Evolution of Department of Defense Disability Evaluation and Management of Posttraumatic Stress Disorder and Traumatic Brain Injury: Overview of Policy Changes, 2001–2018
May 10, 2021
U.S. Navy photo by Mass Communications Specialist 2nd Class Stephane Belcher
Between 2002 and 2017, more than 200,000 active-component U.S. service members were diagnosed with posttraumatic stress disorder (PTSD), and nearly 300,000 were diagnosed with traumatic brain injury (TBI). These conditions became known as signature wounds of the wars in Afghanistan and Iraq, during which more than 3 million personnel deployed in support of combat operations. The physical and psychological toll of these conflicts strained the U.S. Department of Defense (DoD) disability evaluation system, leading to concerns about the consistency and timeliness of the disability evaluation process and the quality of care that injured service members received. In response, DoD has enacted numerous changes to how service members are treated and evaluated for potentially career-ending medical conditions and injuries.
The U.S. Department of Veterans Affairs (VA) Schedule for Rating Disabilities (VASRD) serves as the basis for assigning a disability rating between 0 and 100 percent for each condition and for assigning a total disability rating. Service members who are found to be unfit will be medically retired or separated from the military, depending on the extent of the disability and years of service:
Those who are discharged for conditions that are not service-related or service-aggravated or that were the result of misconduct may be separated without pay or benefits.
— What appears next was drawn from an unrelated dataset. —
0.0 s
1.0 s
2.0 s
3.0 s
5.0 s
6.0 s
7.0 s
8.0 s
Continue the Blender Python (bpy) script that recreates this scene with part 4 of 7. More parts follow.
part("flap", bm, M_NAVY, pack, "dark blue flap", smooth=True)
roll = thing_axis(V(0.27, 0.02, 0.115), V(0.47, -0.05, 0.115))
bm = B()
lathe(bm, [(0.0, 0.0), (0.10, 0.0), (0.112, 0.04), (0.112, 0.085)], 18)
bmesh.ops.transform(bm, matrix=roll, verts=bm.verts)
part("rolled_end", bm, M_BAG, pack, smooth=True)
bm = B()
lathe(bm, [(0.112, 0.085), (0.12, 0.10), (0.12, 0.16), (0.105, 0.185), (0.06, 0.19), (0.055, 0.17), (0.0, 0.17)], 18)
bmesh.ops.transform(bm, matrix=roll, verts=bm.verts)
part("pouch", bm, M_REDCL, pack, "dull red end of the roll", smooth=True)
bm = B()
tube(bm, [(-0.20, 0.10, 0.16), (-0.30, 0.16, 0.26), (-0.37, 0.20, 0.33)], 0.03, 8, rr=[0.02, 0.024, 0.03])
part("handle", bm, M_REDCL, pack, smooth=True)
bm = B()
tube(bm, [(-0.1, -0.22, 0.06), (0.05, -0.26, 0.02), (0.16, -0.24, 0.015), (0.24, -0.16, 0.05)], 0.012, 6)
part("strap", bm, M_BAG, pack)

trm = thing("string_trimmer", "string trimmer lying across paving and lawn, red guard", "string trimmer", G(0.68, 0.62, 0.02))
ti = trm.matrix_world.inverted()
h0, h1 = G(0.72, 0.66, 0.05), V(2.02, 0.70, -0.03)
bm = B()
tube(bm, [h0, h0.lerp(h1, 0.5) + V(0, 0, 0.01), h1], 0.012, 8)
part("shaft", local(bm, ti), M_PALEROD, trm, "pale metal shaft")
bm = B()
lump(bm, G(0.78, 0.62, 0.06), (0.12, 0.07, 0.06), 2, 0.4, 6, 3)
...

For both PTSD and TBI, the number of service members with a first-time diagnosis grew steadily from 2002 to 2008 before leveling off and beginning to decline around 2012. This pattern coincides with the percentage of the force that deployed over this period. Over time, the percentage of service members who were diagnosed with PTSD or TBI and later medically discharged grew steadily, as shown in Figure 1.
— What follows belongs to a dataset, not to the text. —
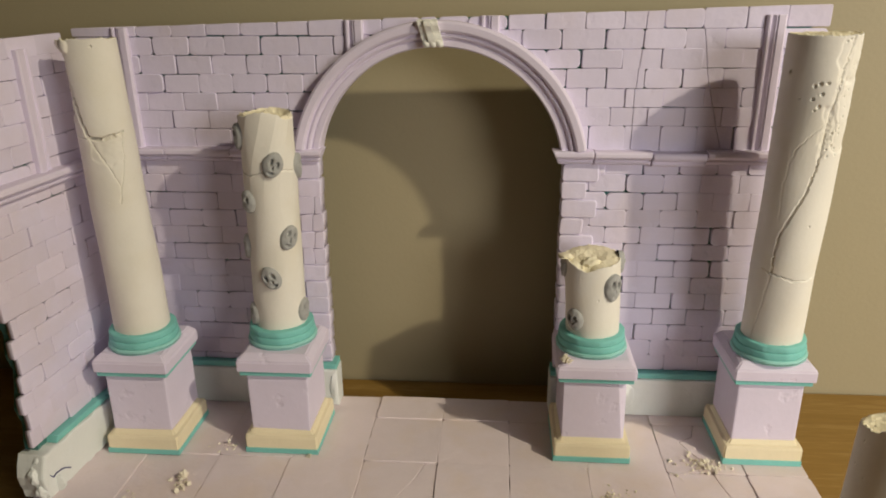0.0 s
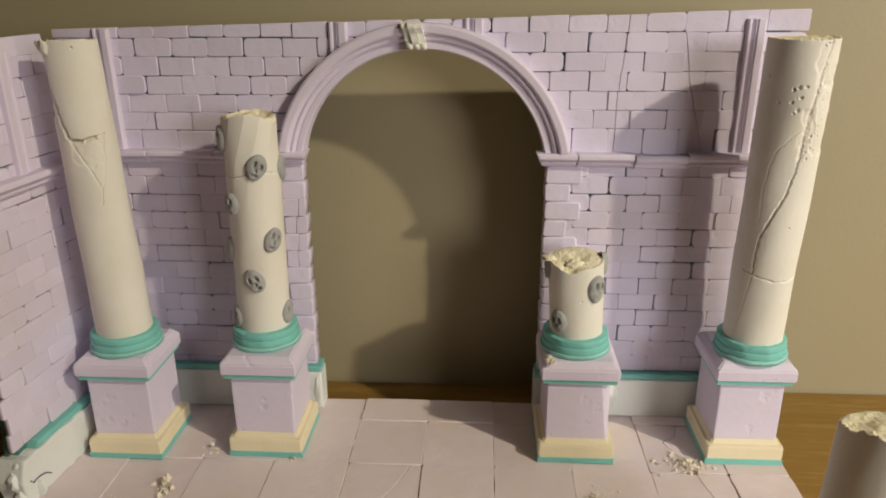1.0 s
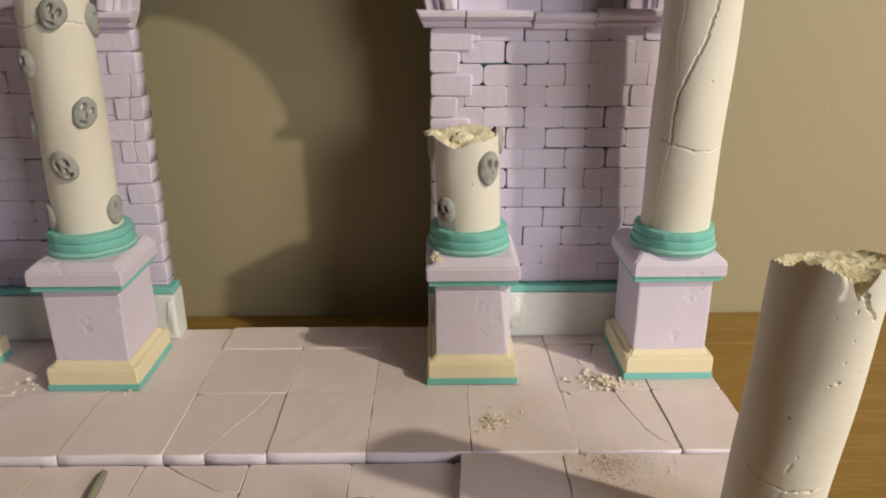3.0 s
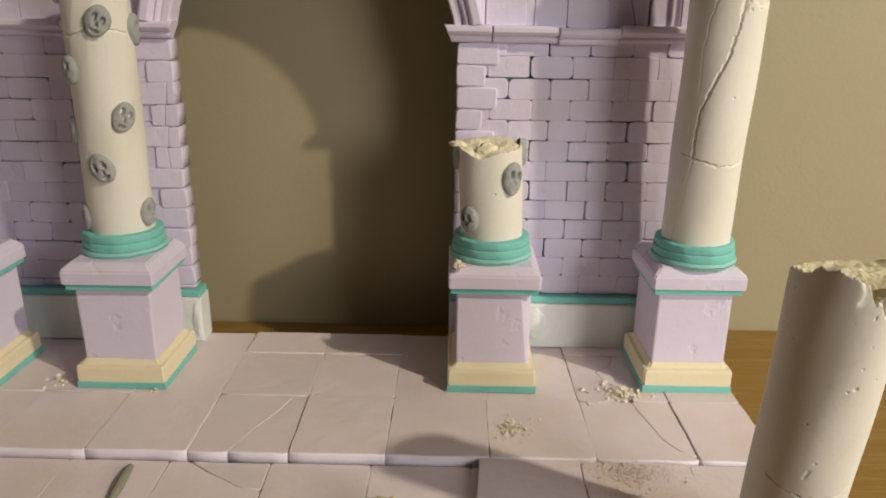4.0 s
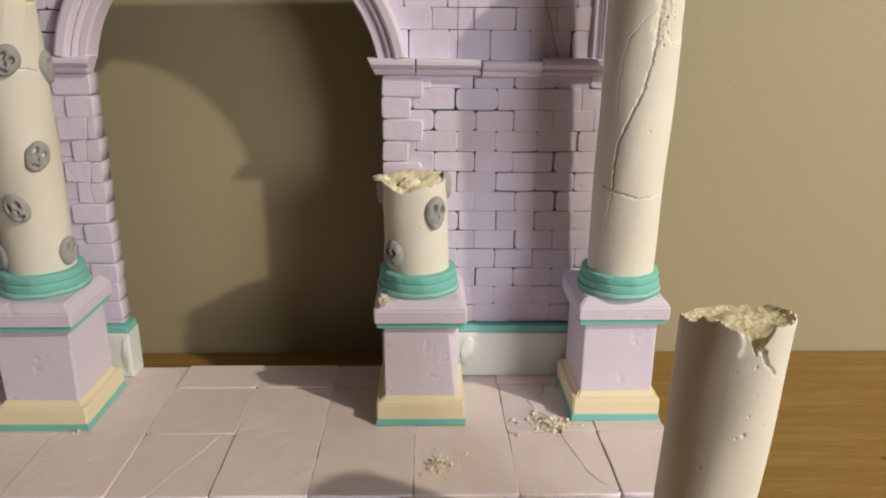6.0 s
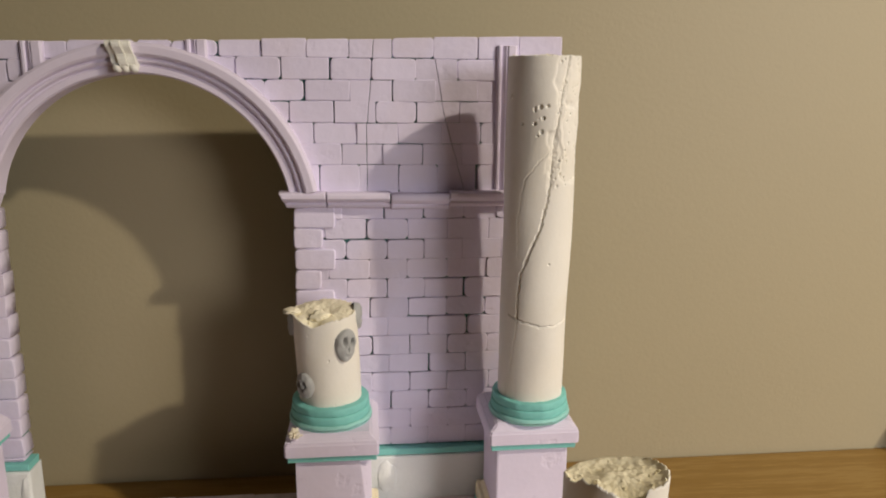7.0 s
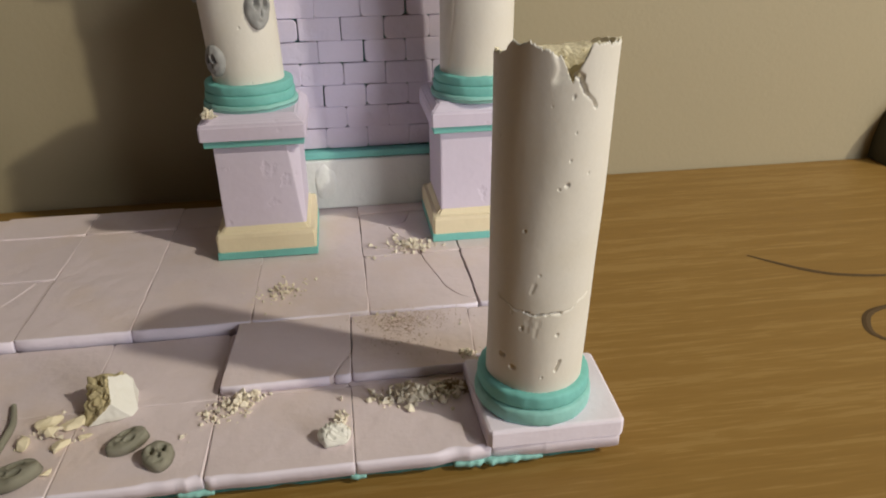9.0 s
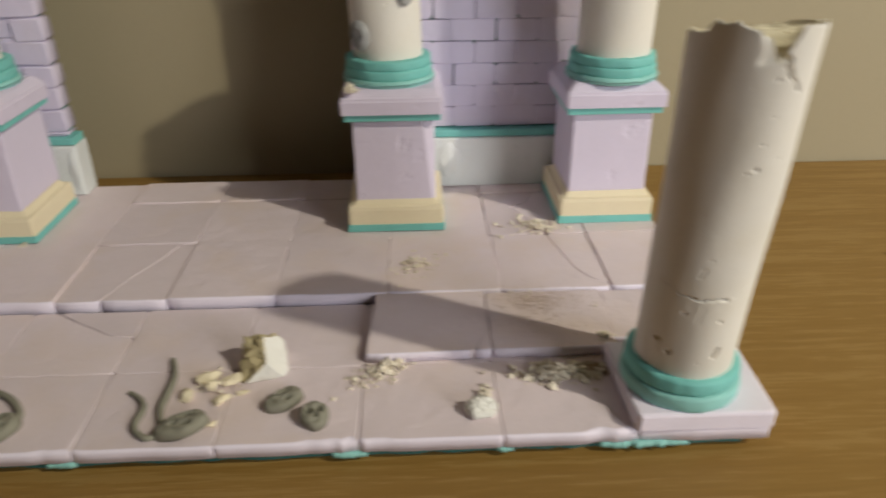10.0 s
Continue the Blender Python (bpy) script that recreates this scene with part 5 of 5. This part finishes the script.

NOTES: The data capture medical separations or retirements within three years of an initial diagnosis of the condition. Diagnosis cohorts are not mutually exclusive; an individual service member may have been diagnosed with both PTSD and TBI.
In 2008, DoD issued policy guidance requiring the military departments to consistently apply the VASRD such that service members who were determined to be unfit because of "mental disorders due to traumatic stress" (e.g., PTSD) received a minimum 50-percent disability rating. Figure 2 shows a clear shift in the distribution of disability ratings around the time of the policy change, with the percentage of service members with a PTSD VASRD who received less than a 50-percent rating dropping to nearly zero. A similar pattern emerged for service members who were medically discharged with a TBI disability rating, likely because of overlap between the two cohorts.
NOTES: The data capture the distribution of disability ratings for service members discharged with a PTSD or TBI disability rating. Disability cohorts are not mutually exclusive; an individual service member may receive a disability rating for both PTSD and TBI.
Higher disability ratings confer greater financial benefits to separating service members. Improved financial well-being for these individuals may be tied to better health and socioeconomic outcomes and may improve transition to civilian life. It is possible that there are disadvantages as well, such as increased costs to DoD and potentially mixed incentives for veteran employment. DoD has not conducted analyses to weigh the positive and negative impacts of these rating changes, which affected large groups of service members, but it should do so before implementing future policy changes.
This research provides important insights on policy changes affecting the disability evaluation system and the Military Health System. However, these analyses were conducted many years after the policy changes were implemented and examined changes that occurred over a 16-year period. As DoD and the services implement future policies and practices to improve service member health and disability evaluation system performance, the effects of those changes should be evaluated soon after they occur and routinely thereafter to help ensure that the desired outcome is achieved. For example, DoD has shortened the disability evaluation process considerably (from a goal of 295 days in 2011 to 180 days in 2019). It should evaluate the positive and potential negative consequences of these changes.
Service members who are medically retired receive lifetime health benefits through TRICARE. Linking health care data from time in service to postservice could reveal important findings on health care use and outcomes for this population. The same could be done with VA data. Despite active data-collection initiatives in VA, records from veterans' service careers are not necessarily linked to those on care utilization and health outcomes after medical discharge. There are several models for longitudinally tracking veterans' outcomes after they leave military service, such as those developed to study the effects of the post-9/11 GI Bill, home loans for veterans, and programs to increase civilian employment opportunities for veterans.